- [Data segment]:
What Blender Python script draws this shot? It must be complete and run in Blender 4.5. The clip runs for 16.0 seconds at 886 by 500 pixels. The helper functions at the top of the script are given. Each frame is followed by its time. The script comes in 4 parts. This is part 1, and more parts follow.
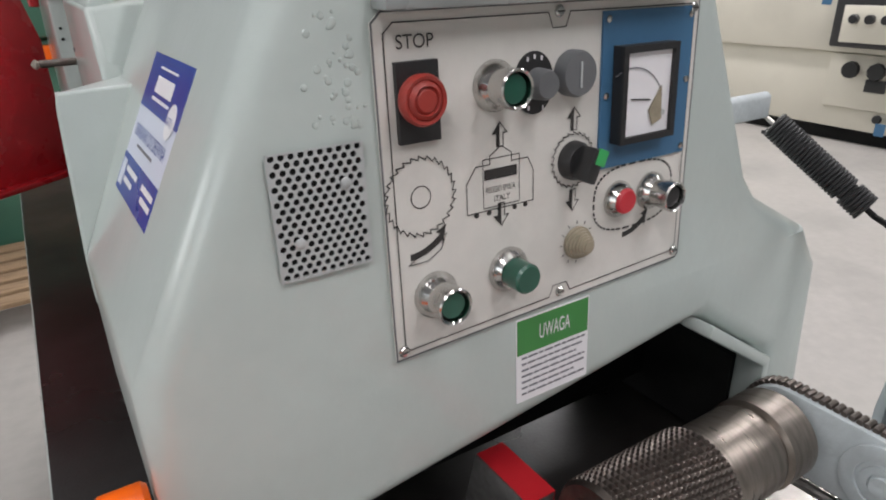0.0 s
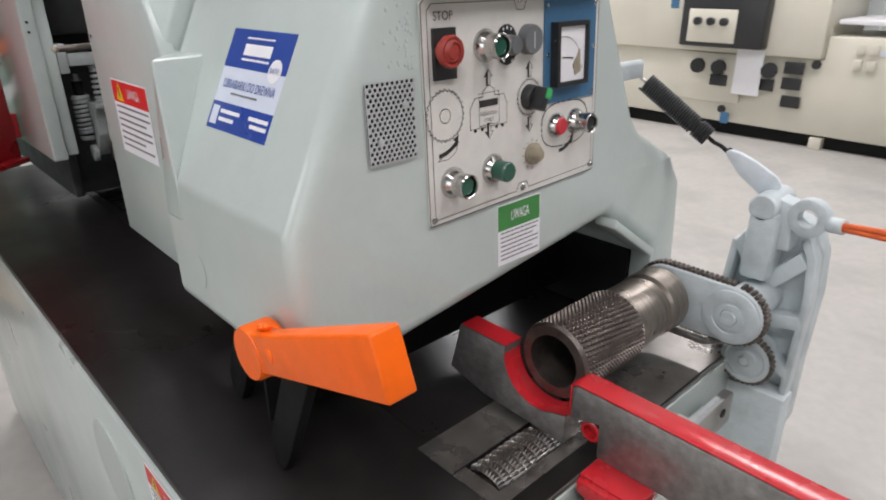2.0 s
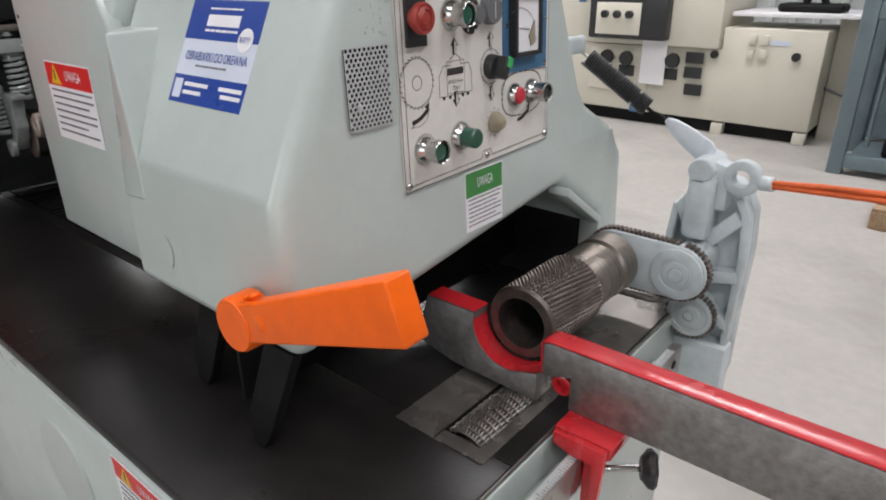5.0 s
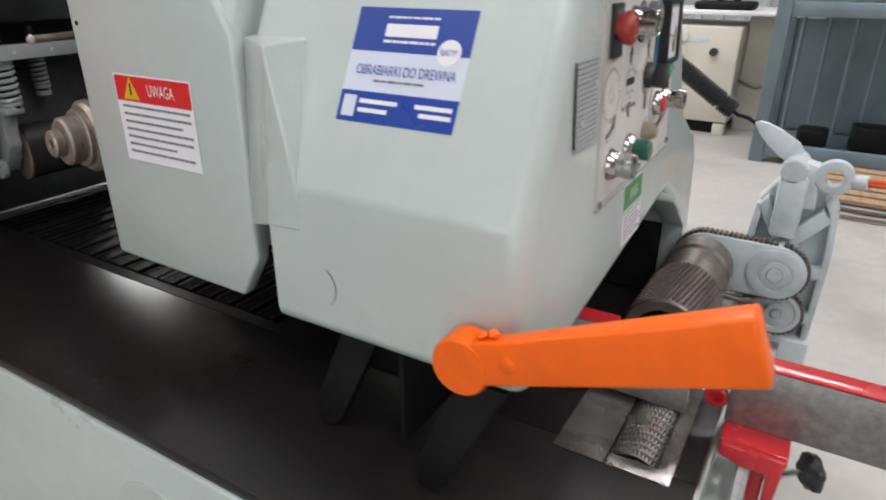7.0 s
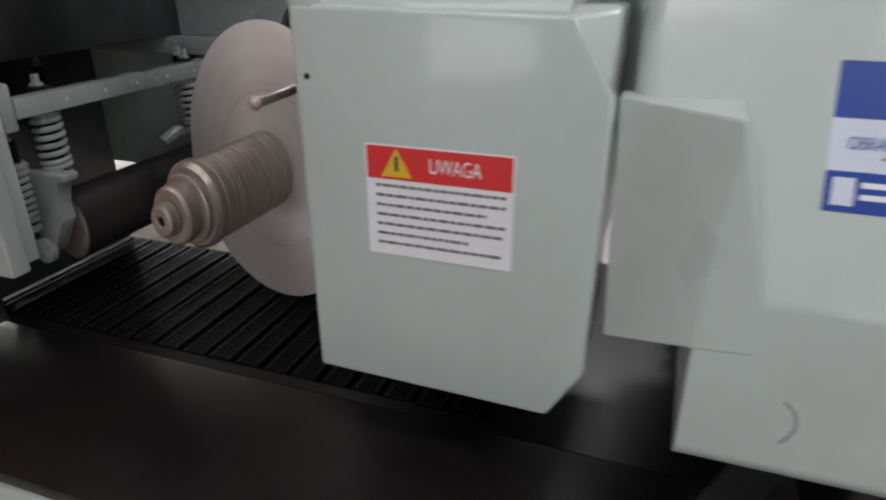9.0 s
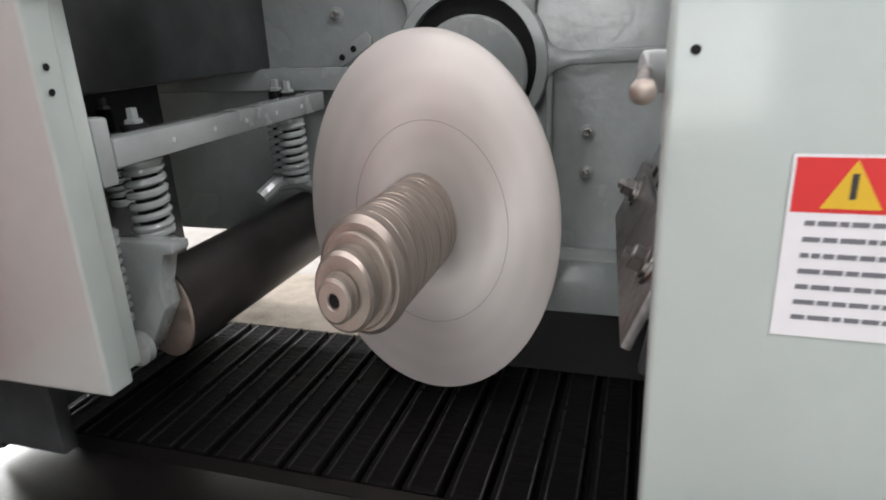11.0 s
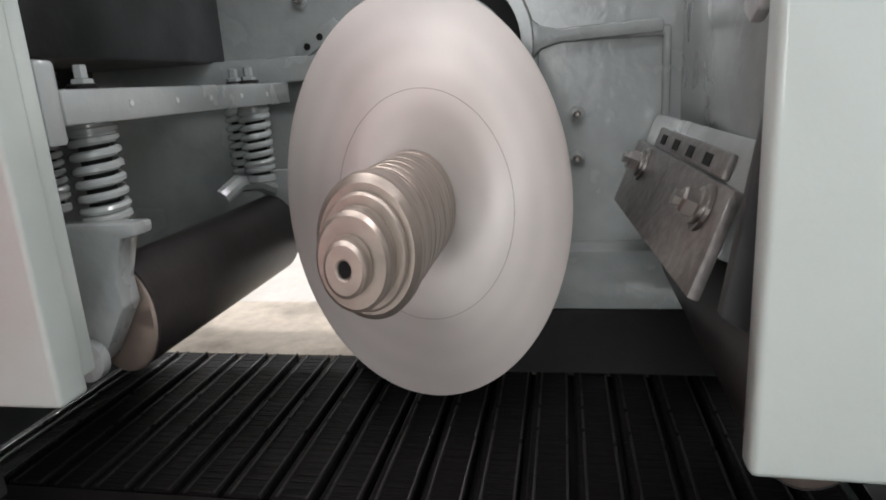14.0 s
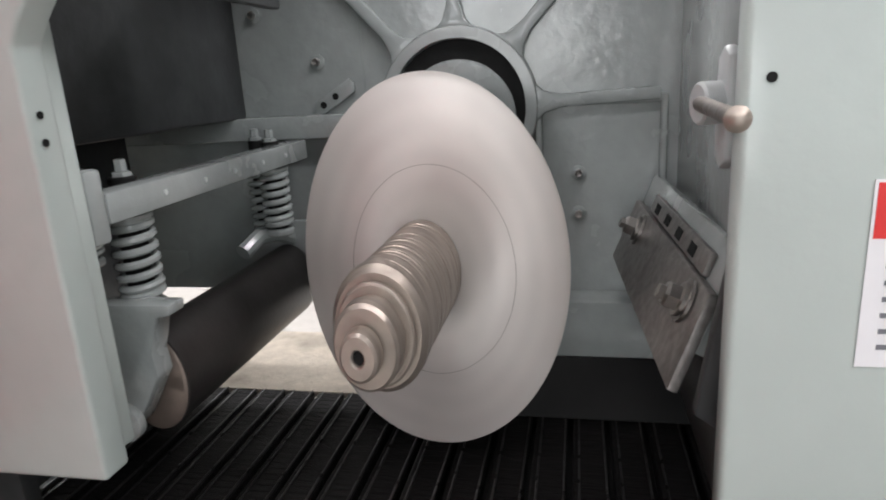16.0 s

- [Work required]:
Leave out the pictures and transcribe everything else exactly.

- [Exercise response]:
What Blender Python script draws this shot? It must be complete and run in Blender 4.5. The clip runs for 16.0 seconds at 886 by 500 pixels. The helper functions at the top of the script are given. Each frame is followed by its time. The script comes in 4 parts. This is part 1, and more parts follow.
0.0 s
2.0 s
5.0 s
7.0 s
9.0 s
11.0 s
14.0 s
16.0 s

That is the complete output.